Olá amigo Zé! Recebi o teu email " Povo Matéria Prima" que já anda aí em circulação com o artigo que é atribuído ao famoso jornalista X do Jornal Y mas como não sabemos se esta atribuição corresponde à verdade é melhor deixarmos ficar isto no X e no Y. Não resisto a dar-te a minha opinião. É claro que toda a gente o subscreve mas nem todos se reconhecem no vilão em que é transformado o povo português neste artigo. Não me quero colocar acima de ninguém, mas tenho pautado a minha vida por comportamentos que são muitas vezes considerados excêntricos. Para poder rebater uma das linhas de leitura que se pode fazer desse artigo, tenho que puxar primeiro, mas humildemente, dos galões de cidadão português.

- Tu conheces-me e sabes o que digo, sabes que sou contra tudo e todos, contra a venda ambulante no passeio e tenho com isso problemas graves a resolver com "essa gente";
- Sabes que não embarquei na compra da caixa TV Cabo quando todos os amigos do restaurante as andavam a comprar e o alvo da critica era eu mais a minha moralização do sistema;
- Conheces a minha casa e sabes que não há lá material de expediente da minha empresa;
- Também conheces a minha luta com a Câmara de Lisboa por causa da merda dos pombos e da caca dos cães; ou dos meus telefonemas para a Epal por causa das roturas das bocas de regas nos passeios;
- Testemunhaste o meu empenhamento apoiando o Miguel Sousa Tavares para evitar que o Cavaco fizesse o POZOR na Zona Ribeirinha de Lisboa, construindo ali uma barreira;
- Sabes que mantenho um blog na net que nasceu por outros motivos mas que não o acabo porque a minha luta lá é também esta;
- Em termos de pontualidade és testemunha de que na minha empresa sou credor de horas a mais que faço voluntariamente e detesto falhar um encontro marcado na hora;
- Pelos meus filhos me privei de muito presente para lhes dar o melhor em termos de ensino e que lhes digo que não se importem de tomar uma atitude mesmo que fiquem isolados, desde que saibam que é aquilo que devem fazer;
- Sou como tu um incorruptível e não dou a muitas empresas clientes a hipótese de confundirem os presentes Natal com outra coisa!

Enfim, tenho constantemente presente esta forma vertical de estar na vida.
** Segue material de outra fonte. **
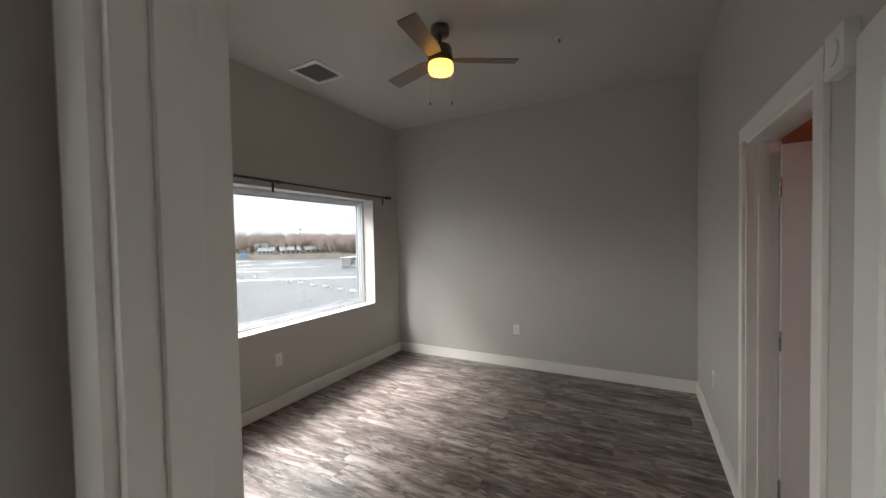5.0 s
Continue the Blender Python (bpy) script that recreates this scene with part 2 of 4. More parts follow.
CONCRETE = material("dam_concrete", (0.30, 0.31, 0.32), 0.85, var=0.2, scale=0.3)
SNOW = material("old_snow_ice", (0.78, 0.80, 0.83), 0.6, var=0.08, scale=0.2)
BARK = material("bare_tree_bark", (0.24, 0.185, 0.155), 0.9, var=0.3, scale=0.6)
# paler and greyer than the bark: distance haze is put into this colour
WOODS_HAZED = material("bare_woods_haze_tone", (0.47, 0.405, 0.375), 0.95, var=0.35, scale=0.05)
EVERGREEN = material("evergreen_needles", (0.035, 0.05, 0.035), 0.9, var=0.3, scale=0.5)
REDSIGN = material("red_sign_panel", (0.55, 0.02, 0.03), 0.5, var=0.05)
WHITEBAR = material("white_sign_lettering", (0.8, 0.8, 0.8), 0.5)
ROOF = material("grey_shingle_roof", (0.13, 0.135, 0.14), 0.9, var=0.2, scale=0.6)
GREENROOF = material("grey_green_shingle", (0.16, 0.18, 0.17), 0.9, var=0.2, scale=0.6)
SAGE = material("sage_siding", (0.33, 0.42, 0.40), 0.8, var=0.06, scale=0.5)
TAN = material("tan_siding", (0.50, 0.42, 0.31), 0.8, var=0.06, scale=0.5)
REDGABLE = material("rust_shingle_gable", (0.33, 0.20, 0.16), 0.85, var=0.1)
OFFWHITE = material("offwhite_siding", (0.62, 0.62, 0.62), 0.8, var=0.05, scale=0.5)
BLUE = material("blue_siding", (0.26, 0.42, 0.58), 0.7, var=0.06, scale=0.5)
BRICKRED = material("red_brick_far", (0.30, 0.14, 0.10), 0.85, var=0.2, scale=1)
FARGLASS = material("far_window_glass", (0.05, 0.06, 0.07), 0.15)
WATER = water_material()
LITTER = material("leaf_litter_bank", (0.12, 0.102, 0.088), 0.95, var=0.35, scale=0.1, bump=0.3, bscale=2)
GRASS = material("dry_tan_grass", (0.235, 0.148, 0.082), 0.95, var=0.3, scale=0.12, bump=0.3, bscale=2)


# ---- building helpers ----
def box(bm, x0, x1, y0, y1, z0, z1, bev=0.0):
    m = Matrix.Translation(((x0 + x1) / 2, (y0 + y1) / 2, (z0 + z1) / 2)) @ Matrix.Diagonal((abs(x1 - x0), abs(y1 - y0), abs(z1 - z0), 1))
    g = bmesh.ops.create_cube(bm, size=1, matrix=m)
    if bev:
        ed = list({e for v in g["verts"] for e in v.link_edges})
        bmesh.ops.bevel(bm, geom=ed, offset=bev, segments=2, affect="EDGES", profile=0.6)
    return bm


def tube(bm, a, b, r0, r1=None, seg=12, cap=True):
    a, b = Vector(a), Vector(b)
    d = b - a
    m = Matrix.Translation((a + b) / 2) @ d.to_track_quat("Z", "Y").to_matrix().to_4x4()
    bmesh.ops.create_cone(bm, cap_ends=cap, segments=seg, radius1=r0, radius2=r0 if r1 is None else r1, depth=d.length, matrix=m)
    return bm


def ball(bm, c, sx, sy, sz, u=16, v=10):
    bmesh.ops.create_uvsphere(bm, u_segments=u, v_segments=v, radius=1, matrix=Matrix.Translation(c) @ Matrix.Diagonal((sx, sy, sz, 1)))
    return bm


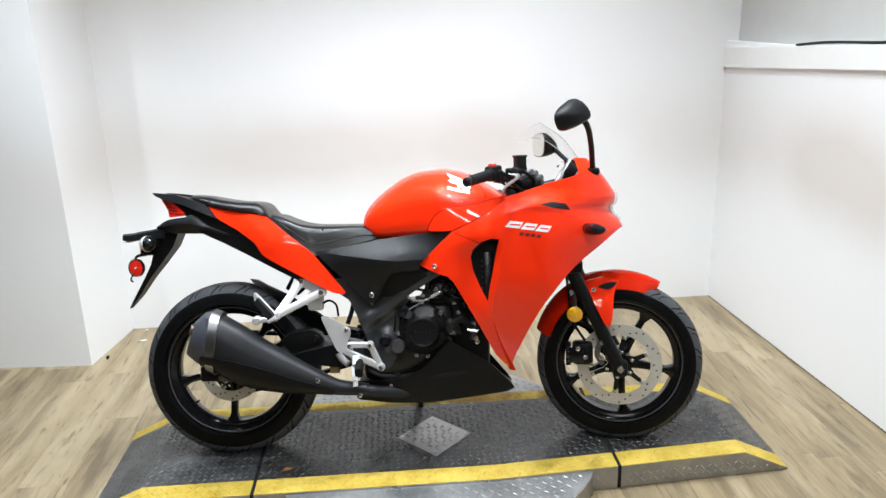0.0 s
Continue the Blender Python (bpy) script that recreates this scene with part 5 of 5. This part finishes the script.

E apesar de concordar com o jornalista X não deixo de não te dizer que o que não aceito é tratar o Povo português por estúpido. Toda esta forma de ser tem uma razão subjacente, mas talvez o jornalista tivesse querido ficar apenas por ali. Somos o produto de qualquer coisa que nos aconteceu há algum tempo atrás. Quando fazemos estes juízos de valor sobre o Povo, comparamos sempre com sociedades mais evoluídas culturalmente, mas assim, deveremos também fazer o histórico dessa nossa evolução, porque é dessa análise que pode resultar a razão deste diferencial evolutivo. Sabemos como são ainda hoje um escândalo os níveis de iliteracia e até de analfabetismo. É assim que referindo-me ao que escreveu o Prof. Santana Castilho: (que podes reler num post de Fevereiro 2005)
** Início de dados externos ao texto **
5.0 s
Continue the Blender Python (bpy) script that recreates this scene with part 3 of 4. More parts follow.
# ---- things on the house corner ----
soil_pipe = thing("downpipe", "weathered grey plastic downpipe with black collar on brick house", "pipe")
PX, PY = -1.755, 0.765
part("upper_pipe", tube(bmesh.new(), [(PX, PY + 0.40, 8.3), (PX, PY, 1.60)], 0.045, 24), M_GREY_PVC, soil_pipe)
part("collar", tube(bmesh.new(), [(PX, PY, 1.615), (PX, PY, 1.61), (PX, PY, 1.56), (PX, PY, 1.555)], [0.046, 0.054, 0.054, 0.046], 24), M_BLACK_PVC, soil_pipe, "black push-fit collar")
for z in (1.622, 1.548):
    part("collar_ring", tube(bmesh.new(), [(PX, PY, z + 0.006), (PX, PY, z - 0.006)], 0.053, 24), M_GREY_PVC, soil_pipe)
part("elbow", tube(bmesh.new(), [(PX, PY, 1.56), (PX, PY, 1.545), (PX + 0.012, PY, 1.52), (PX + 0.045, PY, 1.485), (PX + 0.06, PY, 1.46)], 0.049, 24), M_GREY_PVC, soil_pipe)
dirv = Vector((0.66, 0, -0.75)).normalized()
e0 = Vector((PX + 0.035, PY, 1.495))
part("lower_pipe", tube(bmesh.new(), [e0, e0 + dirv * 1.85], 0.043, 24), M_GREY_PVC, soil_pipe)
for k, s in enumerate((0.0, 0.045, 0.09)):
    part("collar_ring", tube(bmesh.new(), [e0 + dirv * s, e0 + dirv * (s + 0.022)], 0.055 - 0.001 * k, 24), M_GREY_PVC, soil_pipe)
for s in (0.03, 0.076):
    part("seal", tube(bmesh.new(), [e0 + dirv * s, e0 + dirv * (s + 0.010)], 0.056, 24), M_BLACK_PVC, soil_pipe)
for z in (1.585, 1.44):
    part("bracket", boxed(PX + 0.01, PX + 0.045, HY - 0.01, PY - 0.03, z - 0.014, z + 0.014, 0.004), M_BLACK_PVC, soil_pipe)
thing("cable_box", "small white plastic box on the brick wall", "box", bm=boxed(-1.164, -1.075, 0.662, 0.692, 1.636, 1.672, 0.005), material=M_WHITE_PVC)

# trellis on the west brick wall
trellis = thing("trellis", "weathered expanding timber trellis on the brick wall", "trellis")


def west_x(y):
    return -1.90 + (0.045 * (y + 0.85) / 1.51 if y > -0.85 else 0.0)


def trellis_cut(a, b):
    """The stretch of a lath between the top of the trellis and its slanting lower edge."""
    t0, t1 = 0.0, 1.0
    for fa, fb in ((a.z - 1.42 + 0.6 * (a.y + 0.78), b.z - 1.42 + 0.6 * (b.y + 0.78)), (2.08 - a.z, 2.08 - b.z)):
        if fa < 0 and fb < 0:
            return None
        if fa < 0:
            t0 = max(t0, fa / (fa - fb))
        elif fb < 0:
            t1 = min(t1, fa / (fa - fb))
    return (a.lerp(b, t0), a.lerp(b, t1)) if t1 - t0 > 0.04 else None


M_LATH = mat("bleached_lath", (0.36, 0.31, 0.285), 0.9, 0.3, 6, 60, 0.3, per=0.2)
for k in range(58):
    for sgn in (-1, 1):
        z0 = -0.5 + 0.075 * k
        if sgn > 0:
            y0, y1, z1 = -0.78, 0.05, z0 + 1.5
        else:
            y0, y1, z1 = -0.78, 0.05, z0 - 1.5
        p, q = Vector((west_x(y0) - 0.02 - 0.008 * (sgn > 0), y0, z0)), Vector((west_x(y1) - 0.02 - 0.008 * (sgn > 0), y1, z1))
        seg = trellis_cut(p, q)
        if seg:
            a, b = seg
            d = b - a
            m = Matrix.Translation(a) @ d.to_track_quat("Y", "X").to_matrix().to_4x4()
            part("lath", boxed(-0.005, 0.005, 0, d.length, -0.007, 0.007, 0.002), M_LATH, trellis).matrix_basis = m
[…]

“... O Iluminismo marca na Europa ...a primeira preocupação de tornar o povo letrado. E aí, começou Portugal a perder a oportunidade de acompanhar um movimento...”
“...em 1910, três quartos dos portugueses eram analfabetos...”
“...de 1925 a 1940 a estagnação foi desoladora...”
“... Um aumento significativo da despesa pública com a educação só se viria a verificar com Veiga Simão nos anos 70...”
“... O 25 de Abri alterou profundamente o status . O ensino abriu-se, a gestão tornou-se participada mas ineficaz e... a degradação continuou...”
“...A tónica dominante de toda a produção de ideias para o futuro passa pela necessidade de aumentar a cultura e o conhecimento das nações e decidir a luta pelas supremacias.”
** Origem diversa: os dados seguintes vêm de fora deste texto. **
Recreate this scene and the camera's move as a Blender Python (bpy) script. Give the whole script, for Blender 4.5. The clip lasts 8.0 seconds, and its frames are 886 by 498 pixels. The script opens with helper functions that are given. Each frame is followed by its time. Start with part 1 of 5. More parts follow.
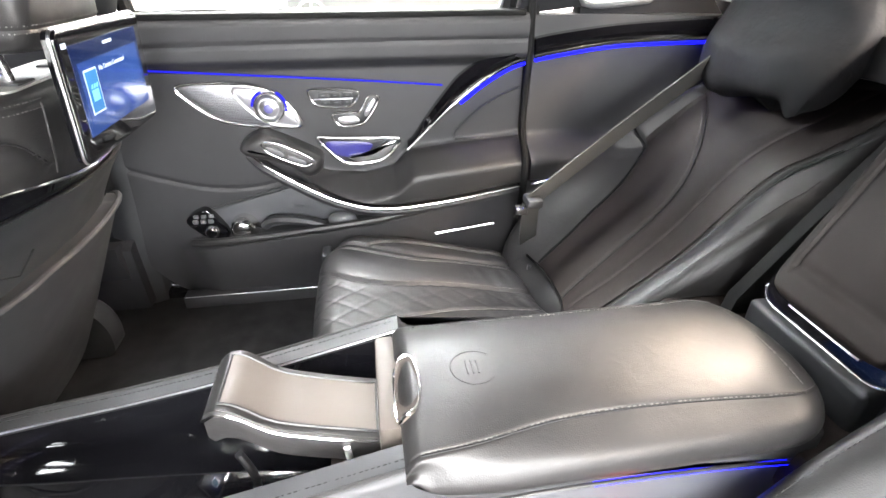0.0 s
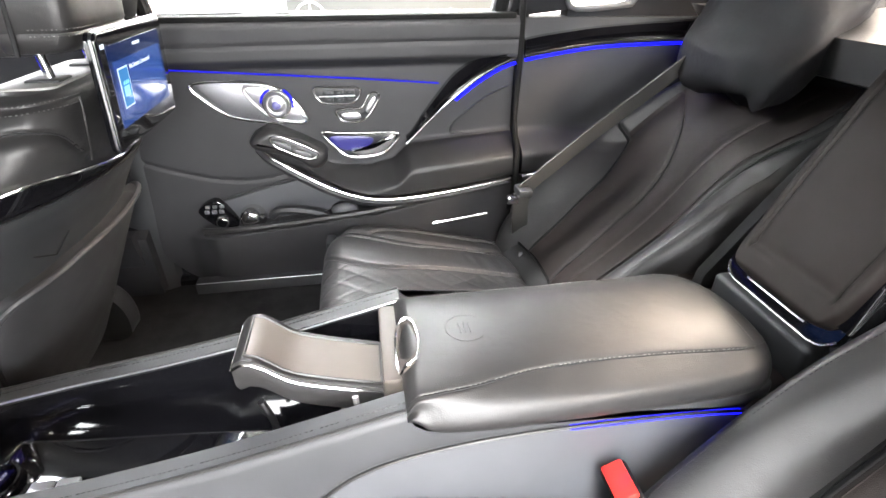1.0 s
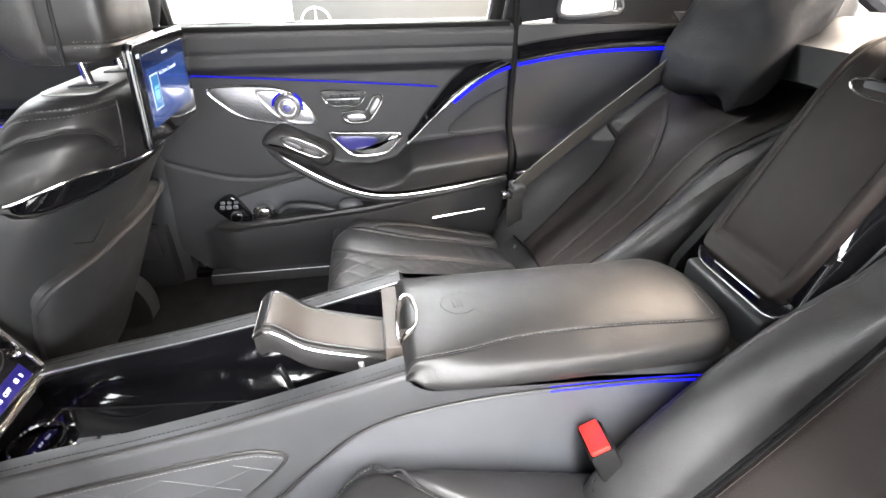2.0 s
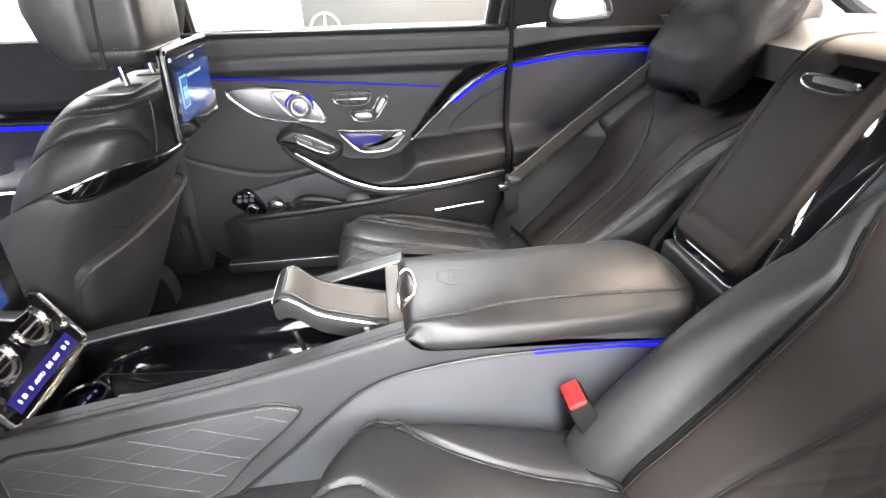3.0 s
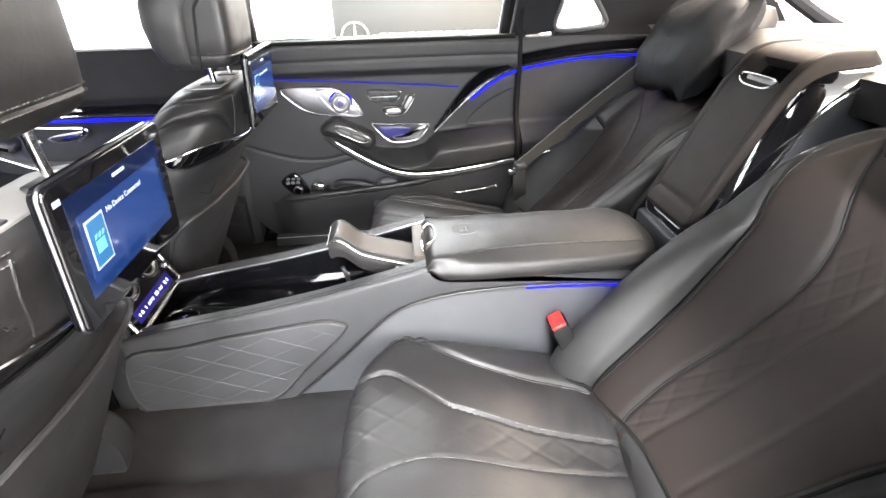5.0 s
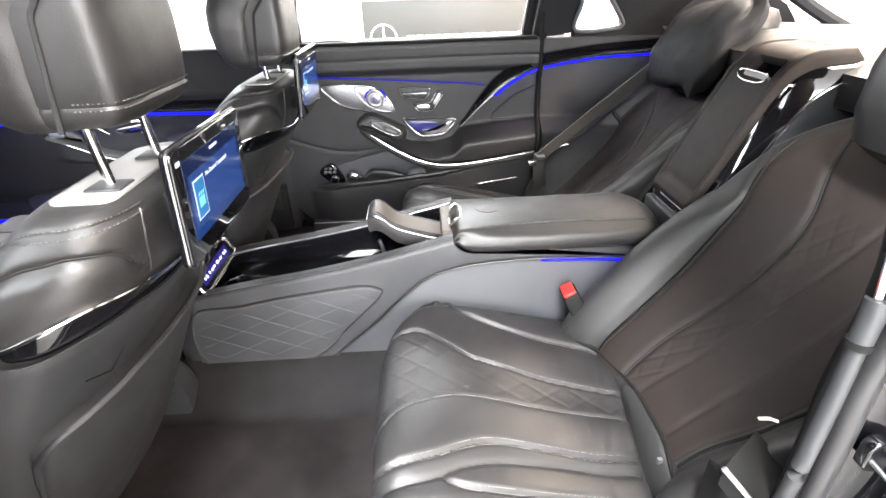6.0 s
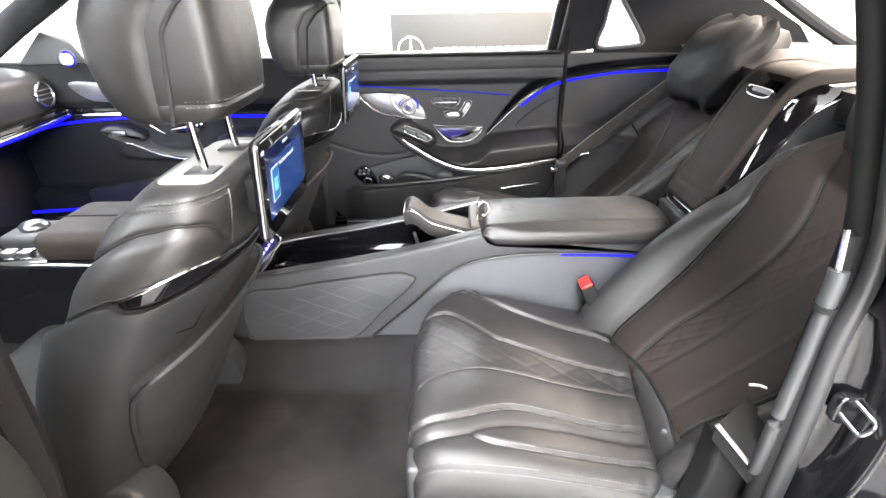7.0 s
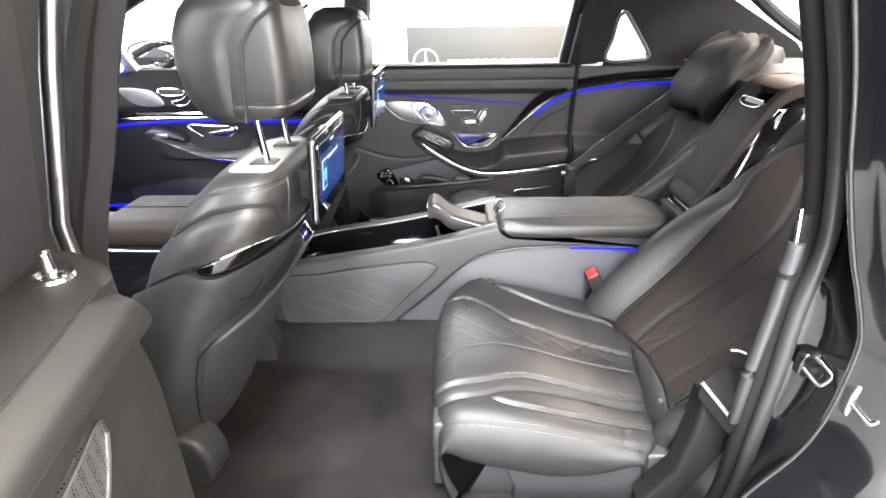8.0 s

Podemos então resumir que: um povo mal formado cultural e intelectualmente, vai acentuar o defeito ancestral de uma cultura de laxismo. Andámos aqui durante 50 anos bem alimentados de espírito com Fátima, Futebol e Fado, pobretes mas alegretes, os irmãos descalços da Europa. A nossa sociedade rural não permitia o luxo de deixar estudar as raparigas e os rapazes eram precisos para o sustento da casa. Tivemos sempre a infelicidade histórica de nunca ter gente com visão quando dispusemos de oportunidades, por ex. D.João V, com o ouro do Brasil e Cavaco Silva com o ouro do início da remessa de fundos da UE. Entretanto outros foram aproveitando soberbamente as oportunidades....

O que quero dizer com isto é que não são factores genéticos que determinam estes estados de desenvolvimento social e cultural. Há razões por detrás dos nossos comportamentos que não passam pela Estupidez, pelo contrário, como vimos foram razões políticas que estiveram na base de opções mal tomadas. Uma sociedade mal formada em termos culturais, não só deixará passar a negligência e a prepotência, como será também uma sociedade negligente e prepotente, mas nunca uma “matéria prima defeituosa”, diria antes, para corrigir a análise do jornalista X uma “matéria prima não tratada”, o que é completamente diferente.